Haskell在这里做了什么样的优化？

Question

So, I'm admittedly a Haskell Newbie, but I so far like it a lot since I've been on a prime number splurge lately. (Which is what turned me on to it)

I've got this relatively basic script. It works exactly as it should, even if it's not as efficient as possible. That's not my question though. Here is my script:

import System.Environment


oddFactors p = [x | x<- [3,5..floor (sqrt (fromIntegral p))], p `mod` x == 0]
prime x = oddFactors (2^x -1) == []

main = do
    args <- getArgs
    print (prime (read (head args) :: Int))

Like I said, simple. oddFactors goes through odd numbers from 3 to sqrt(p) and adds it to a list if it was a factor of p.

primes calls oddFactor s on 2^x -1 and checks if the resulting list is equal to the empty list.

The weird thing is, it appears to already be optimized. In the case of primes if I were to do, for example, 61, my program takes 49 seconds to run and returns True. If I do 60 or 62, though, it takes .005s to run and returns False. These are the correct return values, but I'm curious if it's optimized somehow since it knows it's only looking for a list matching [] and after finding one, it returns false, since the list will never be []

Long winded question, but I'm also willing to take any suggestions on my code so far.

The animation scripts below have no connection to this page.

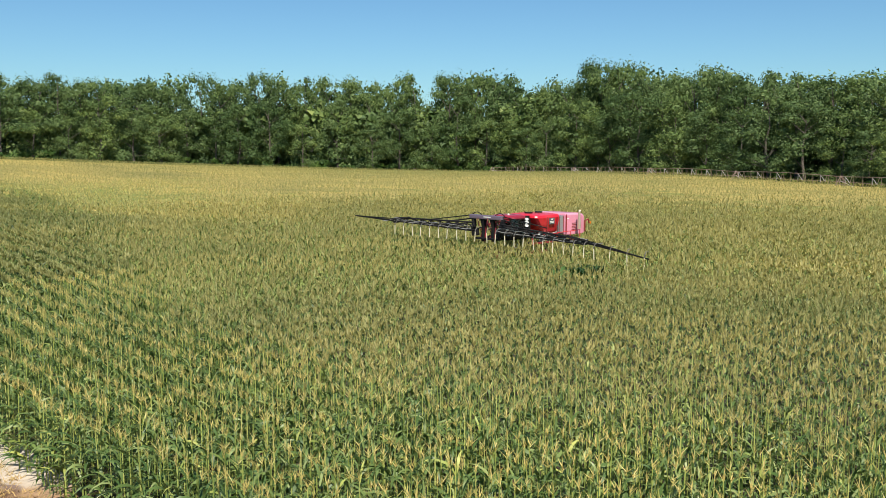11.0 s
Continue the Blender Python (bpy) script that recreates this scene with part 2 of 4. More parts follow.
# edge of the corn along the track, from near to far, then the end of the track
EDGE = np.array([(14, -31.0), (1, -25.2), (-5.3, -22.8), (-11.2, -20.9), (-21.4, -16.4), (-34.0, -9.9), (-44.0, -4.7), (-55, 0.6), (-78, 11.6),
                 (-91, 19.4), (-98, 24.2), (-102.8, 27.8)])
TRACK_END = np.array([(-104.6, 21.8), (-108.6, 6), (-116, -14), (-126, -38)])
WOOD = np.array([(95, 62), (52, 95), (27, 124), (4, 153), (-21, 185), (-60, 226), (-92, 248), (-125, 246), (-155, 222), (-174, 190),
                 (-184, 150), (-188, 110), (-190, 75), (-194, 40), (-202, 0), (-212, -40)])
WOOD_TOP = [(0, 12.5), (49, 13.8), (58, 14.8), (63, 16.1), (70, 19.7), (76, 18.7), (82, 19.3), (88, 17.7), (97, 18.1), (112, 20.0), (122, 20.5), (131, 22.1),
            (143, 24.1), (157, 25.1), (172, 24.7), (183, 28.7), (195, 28.5), (203, 27.3), (209, 28.3), (215, 31.9), (224, 34.3), (236, 33.9), (244, 32.9), (250, 28.7),
            (260, 28.5), (266, 33.3), (274, 34.3), (290, 33.9), (306, 33.6), (312, 31.2), (324, 32.2), (344, 31.6), (356, 30.7), (363, 27.4), (374, 29.9), (386, 25.7),
            (396, 25.1), (416, 25.3), (424, 22.7), (438, 24.7), (452, 18.9), (464, 18.9), (478, 18.1), (490, 15.2), (515, 12.2), (620, 11.7)]


def length_along(path):
    return np.concatenate([[0], np.cumsum(np.linalg.norm(np.diff(path, axis=0), axis=1))])


def at_length(path, s):
    """Points and left-hand normals at the lengths s along a path."""
    ls = length_along(path)
    p = np.stack([np.interp(s, ls, path[:, k]) for k in (0, 1)], 1)
    q = np.stack([np.interp(np.asarray(s) + 0.5, ls, path[:, k]) - np.interp(np.asarray(s) - 0.5, ls, path[:, k]) for k in (0, 1)], 1)
    q /= np.linalg.norm(q, axis=1, keepdims=True) + 1e-9
    return p, np.stack([-q[:, 1], q[:, 0]], 1)


def away_from(path, pts):
    """Distance of points from a path."""
    best = np.full(len(pts), 1e9)
    for a, b in zip(path, path[1:]):
        d = b - a
        u = np.clip(((pts - a) @ d) / (d @ d), 0, 1)
        best = np.minimum(best, np.linalg.norm(pts - a - u[:, None] * d, axis=1))
    return best


def inside(poly, pts):
    """Which points lie inside a polygon."""
    hit = np.zeros(len(pts), bool)
    x, y = pts[:, 0], pts[:, 1]
    for (x0, y0), (x1, y1) in zip(poly, np.roll(poly, -1, axis=0)):
        cross = ((y0 > y) != (y1 > y)) & (x < (x1 - x0) * (y - y0) / (y1 - y0 + 1e-12) + x0)
        hit ^= cross
    return hit


_ws = np.arange(0, 617, 4.0)
_wp, _wn = at_length(WOOD, np.clip(_ws, 0, length_along(WOOD)[-1]))
FIELD_RIM = _wp + _wn * 5.0                       # the corn stops short of the wood
FIELD = np.concatenate([EDGE, TRACK_END, FIELD_RIM[::-1], np.array([(90, 30), (60, -20), (30, -45)])])

# ---- ground and track ----
def sheet(name, xs, ys, material, lift=0.0):
    gx, gy = np.meshgrid(xs, ys)
    z = land(gx, gy) + lift
    n, k = len(xs), len(ys)
    idx = np.arange(n * k).reshape(k, n)
    faces = np.stack([idx[:-1, :-1], idx[:-1, 1:], idx[1:, 1:], idx[1:, :-1]], -1).reshape(-1, 4)
    verts = np.stack([gx, gy, z], -1).reshape(-1, 3)
    me = array_mesh(name, verts, faces, np.zeros((0, 3)), [material], np.zeros(len(faces)), np.zeros(0))
    return new(name, me)


_u = np.linspace(-1, 1, 150)
_grow = np.sinh(_u * 5.2) / np.sinh(5.2) * 2600
ground = tagged(sheet("ground", _grow - 60, _grow + 60, M_SOIL), "brown bare soil of a wide level field", "ground", kind="structure")

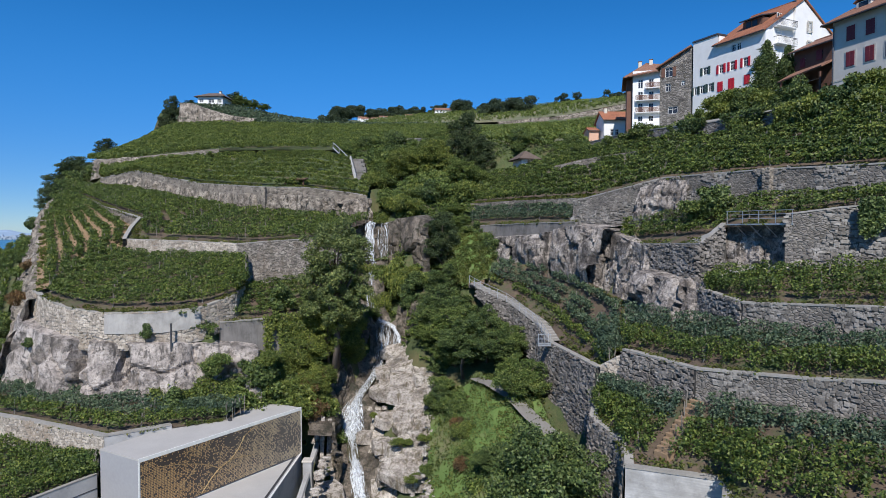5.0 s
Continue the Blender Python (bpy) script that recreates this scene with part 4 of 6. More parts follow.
weeds((T_VALLEY, T_VALLEY_LOW, T_FAN, T_NOOK, T_MIDDLE, T_FOOT, T_SPUR, T_LEDGE, T_SHELF, T_GULLY, T_NET), 22, 0.16, "low green weeds along the vine rows")
weeds((T_VINEYARD, T_UPPER, T_ROWS), 14, 0.24, "low green weeds on the vineyard margins")
tufts(((LAWN_L, LAWN_M), (LAWN_M, LAWN_R), ([(1.6, 76.4, 16.8), (5.4, 77, 17.9)], [(0.4, 92, 23.2), (6.4, 89, 23.6)])), 16000, "short uneven meadow grass on the bank")
NET, GREEN = (M_VINE_NET,), (M_VINE,)
vines(T_VALLEY_LOW, 1.05, 90, 0.19, GREEN, True, "leafy green vine row beside the lettered wall")
vines(T_VALLEY, 1.0, 100, 0.19, (M_VINE, M_VINE_NET, 0.35), True, "dense blue-green netted vine row under the rock face")
vines(T_FAN, 1.0, 110, 0.2, GREEN, True, "dense green vine row behind the curved wall")
vines(T_NOOK, 1.1, 95, 0.2, GREEN, True, "green vine row on the small side terrace")
vines(T_ROWS, 1.25, 120, 0.25, GREEN, True, "green vine row with bare earth beside it", gap=-0.5, w=0.32)
vines((EDGE_FRONT, EDGE_BACK), 1.9, 90, 0.26, GREEN, True, "green vine row on the terraces above the lake", gap=-0.5, w=0.3)
vines(T_MIDDLE, 1.15, 75, 0.24, GREEN, True, "green vine row on the middle terrace")
vines(T_UPPER, 3.0, 150, 0.25, (M_VINE_HAZED,), False, "dense green vines on the upper slope", m0=-0.9, m1=-0.5, lane=((-17.9, 121.5), (-15.4, 106.5), 1.5))
vines(T_SLOPE, 2.6, 75, 0.34, (M_VINE_HAZED,), False, "green vines in rows below the crest", m0=-0.4, h=1.5, w=0.3, skip=4)
vines(T_CREST, 2.2, 22, 0.6, (M_VINE_NET,), False, "blue-green vines on the crest")
vines(T_FOOT, 0.95, 150, 0.2, (M_VINE, M_VINE_NET, 0.6), True, "tall leafy vine row above the concrete wall", m0=0.55, h=1.5, w=0.4, gap=-0.5, low=0.1, lane=((17.4, 41.6), (13.8, 39.4), 0.75))
vines(T_SPUR, 0.95, 140, 0.18, (M_VINE, M_VINE_NET, 0.5), True, "leafy vine row on the spur terrace", h=1.45, w=0.32, low=0.12)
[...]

I picked Haskell up about two hours ago, so be nice :)

EDIT : I of course know I can use something better as a primality test, such as Miller-Rabin, but that's not the point ;)

Answer 1

The test list == [] will evaluate list only as much as needed to check the emptiness of list . Technically, as much as needed to discover the outermost constructor of list (which could be : or [] ), bringing list to weak head normal form (WHNF).

For instance, (error "hello" : error "world") == [] will return False without evaluating the error expressions.

This results from expressions being lazily evaluated and the definition of (==) using pattern matching in the natural way:

[]     == []     = True
[]     == _      = False
_      == []     = False
(x:xs) == (y:ys) = x==y && xs==ys

By comparison, if the definition had been

[]     == []     = True
[]     == (y:ys) = []==ys && False
(x:xs) == []     = xs==[] && False
(x:xs) == (y:ys) = x==y && xs==ys

then list == [] would have forced the computation of the whole list before returning False (or, more precisely, the whole list spine ).

Answer 2

Haskell lazily evaluates function calls. That means it first tries to figure out the == "call" when evaluating, say prime 60 it tries to find the odd factors of 1152921504606846975 . When evaluating this, it will descend into the == definition, which for an empty list only tries to figure out if there is at least one element. So effectively it only evaluates if

1152921504606846975 `mod` 3 == 0

Since this is true, it doesn't even evaluate the rest of the list: It already knows 3:(stuff) == [] to be False , regardless of what (stuff) might evaluate to.

When you pass it 61 , it tries to find the odd factors of 2305843009213693951 , which is a prime, so it has to expand the hole list comprehension, in order to figure out that it is empty. That's why it takes so long.